Picard Sidekiq Tip: Split Up Independant Operations

December 20, 2023 📬 Get My Weekly Newsletter

A while back, Joe Sondow posted a great thread on Mastodon that is a perfect example of why you should split a complex job up into several individual ones. Basically, Worf was experiencing an error that caused Riker to post more than he should have.

A big theme of my Sidekiq book is to handle failure by making jobs idempotent—allowing them to be safely retried on failure, but only having a single effect.
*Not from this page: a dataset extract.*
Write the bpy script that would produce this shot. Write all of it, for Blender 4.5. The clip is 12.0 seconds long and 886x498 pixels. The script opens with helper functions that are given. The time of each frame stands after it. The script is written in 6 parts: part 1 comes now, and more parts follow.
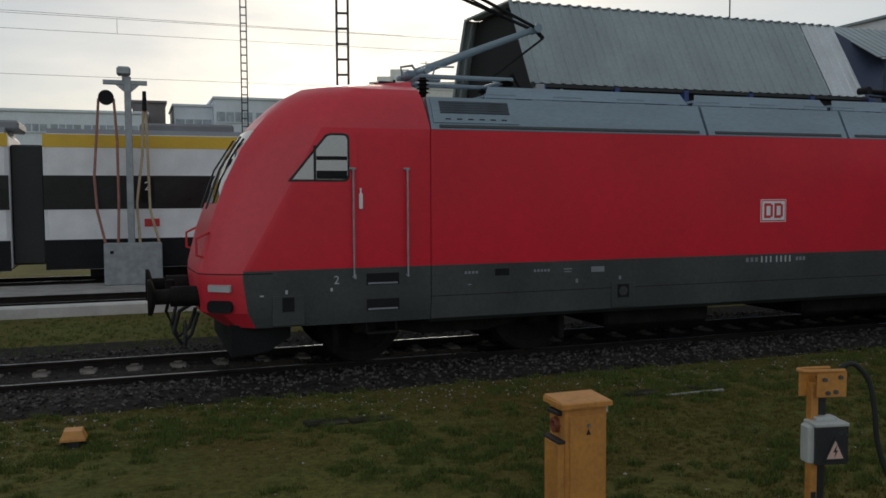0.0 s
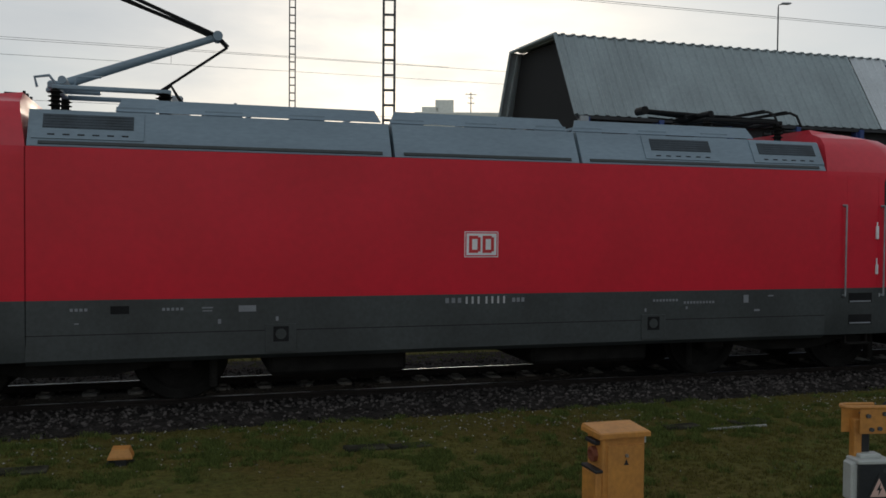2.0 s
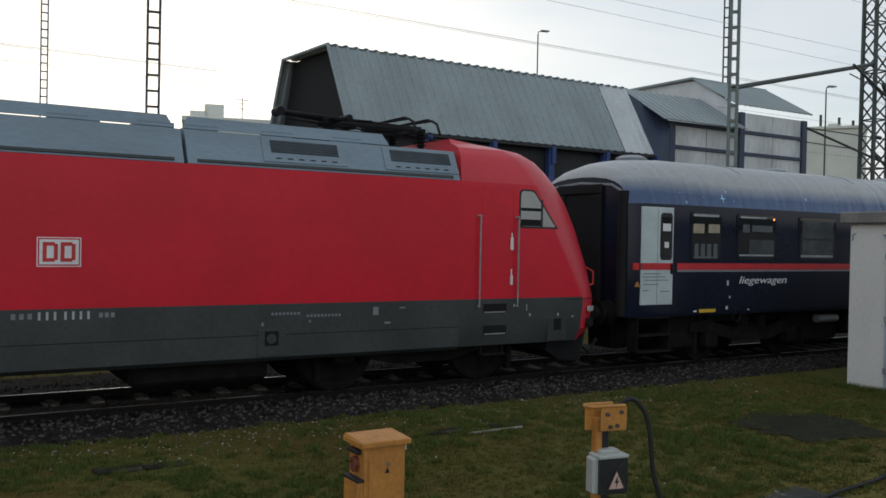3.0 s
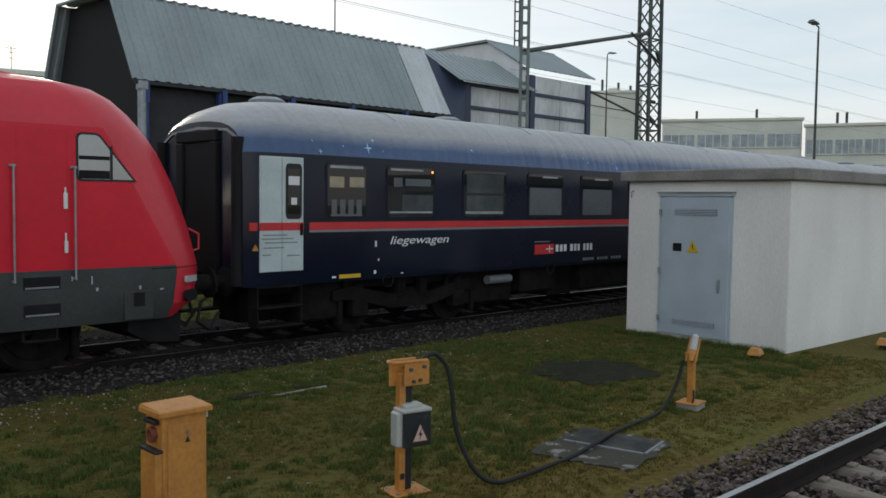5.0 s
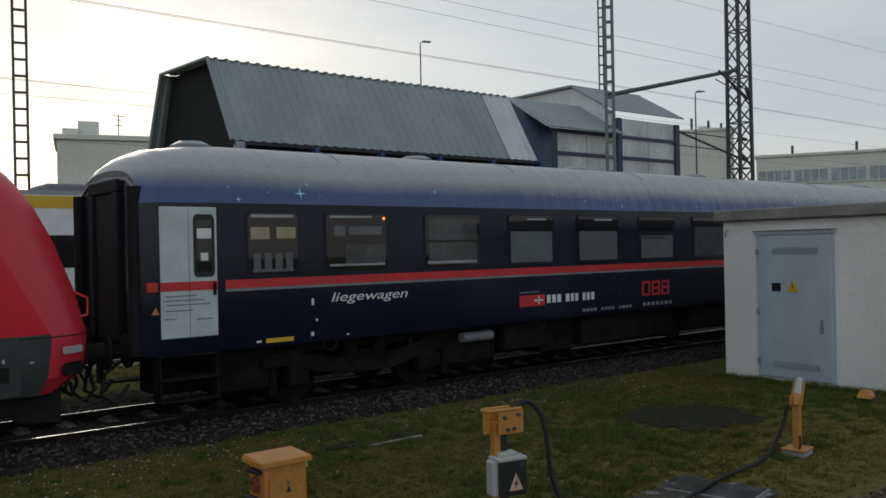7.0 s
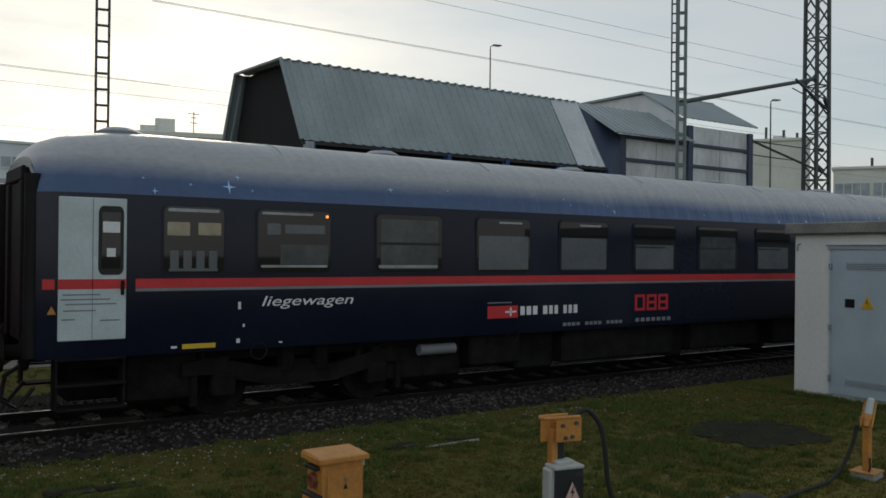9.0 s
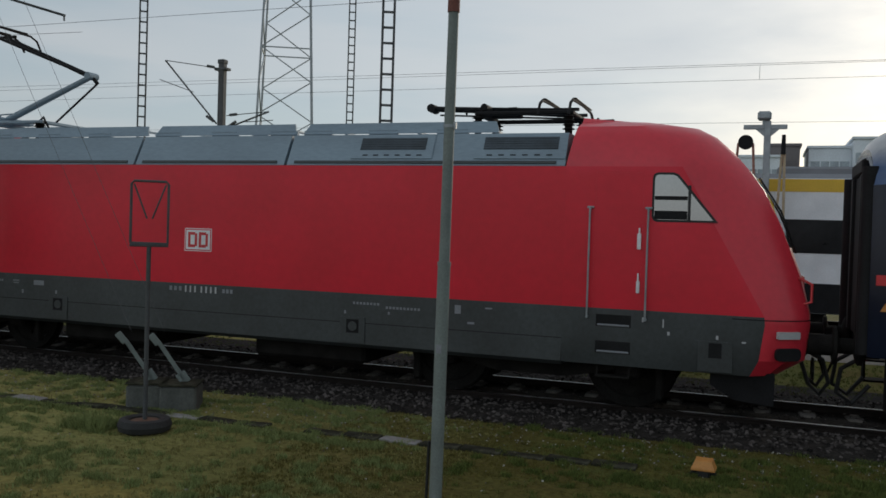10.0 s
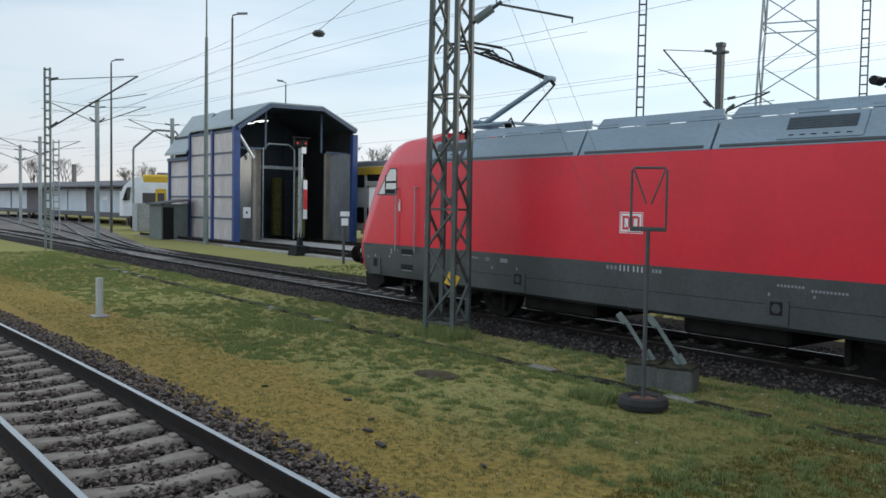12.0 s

While Joe is not using Sidekiq, the same theories apply. His job’s logic is basically like so:

  1. Picard Tips executes
  2. Then, Riker Googling runs
  3. After that, Worf Email does its thing
  4. Last but not least, Locutus Tips posts.
Four fake Mastodon posts with arrows from one to the next in order. First is from user @PicardTips that says 'Picard background job tip: Allow your jobs to fail and retry without firing photon torpedos more than once'. Second is user @RikerGoogling that says 'redis port main computer core moriarty'. Third is user @WorfEmail that says 'Lt Barclay, You have failed jobs that must be fixed. If not addressed, they will escalate to Capt Picard's combadge Worf'. Fourth is user @LocutusTips that says 'Locutus scaleability tip: Just add more database replicas instead of clearing failed jobs.'
The happy path of the bots (Open bigger version in new window).

Ideally, if Worf’s email fails, it should get retried until Worf succeeds. It should not cause Riker to google more or for Picard to present additional tips. And it shouldn’t prevent Locutus from sharing his wisdom, either.

For Joe’s Lambda function, this isn’t how it worked, unfortunately. Worf had an issue and while Picard was able to avoid posting more than once, Riker was not.

The same four fake Mastodon posts from the previous image, but in this case @PicardTips leads to @RikerGoogling, which leads to @WorfEmail, which leads to an error state.  The error state leads to a second post from @RikerGoogling with the same content, which then leads to another @WorfEmail post with the same content as well.  The @LocutusTips post is shown, but no path leads there. A note indicates that this post 'Sadly, never ran'
When worf fails, the entire operation is started over (Open bigger version in new window).

Joe’s solution—which he admits isn’t great—is to catch all errors and exit the entire process when one is caught.

The same four Mastodon posts from before. @PicardTips leads to @RikerGoogling, which leads to @WorfEmail, which leads to an error.  From the error, flow proceeds to the end state. @LocutusTips post is shown with the note 'Sadly, never ran'. The content of the posts is the same as the first image
Bail out on any error to avoid re-posting (Open bigger version in new window)....

This is actually not that bad of a strategy! In Joe’s case, the bots will run the next day and if the underlying problem was transient, everyone will be fine. They’ll miss one day hearing about how Locutus thinks you should run your life, but it’s fine.

If these jobs were more important, the way to make the entire operation idempotent is to create five jobs:

You’d have one top-level job that queues the others:

class BotsJob
  include Sidekiq::Job

  def perform
    PicardJob.perform_async
    RikerJob.perform_async
    WorfJob.perform_async
    LocutusJob.perform_async
  end
end

Each of those jobs would then have logic that it sounds like Picard Tips already has: don’t post if you’ve already posted. But, this time, if any of the jobs fail, it won’t affect the other jobs.

A graph with the top showing a picture of the Enterprise D's computer system, LCARS. It leads to the four Mastodon posts from before, each separate on the same line: @PicardTips, @RikerGoogling, @WorfEmail, andn @LocutusTips.  @WorfEmail leads to an error, which leads to a second @WorfEmail post. The other posts all leads to successes: @PicardTips's leads to 'Made it So', @RikerGoogling's to 'Jazzed', and @LocutusTips to 'Assimilated'.  Text of posts is the same as the first image.
Each bot in its own job can succeed or fail without affecting the others (Open bigger version in new window).

The only problem with the Ruby code for this is that we can’t call PicardJob.make_it_so!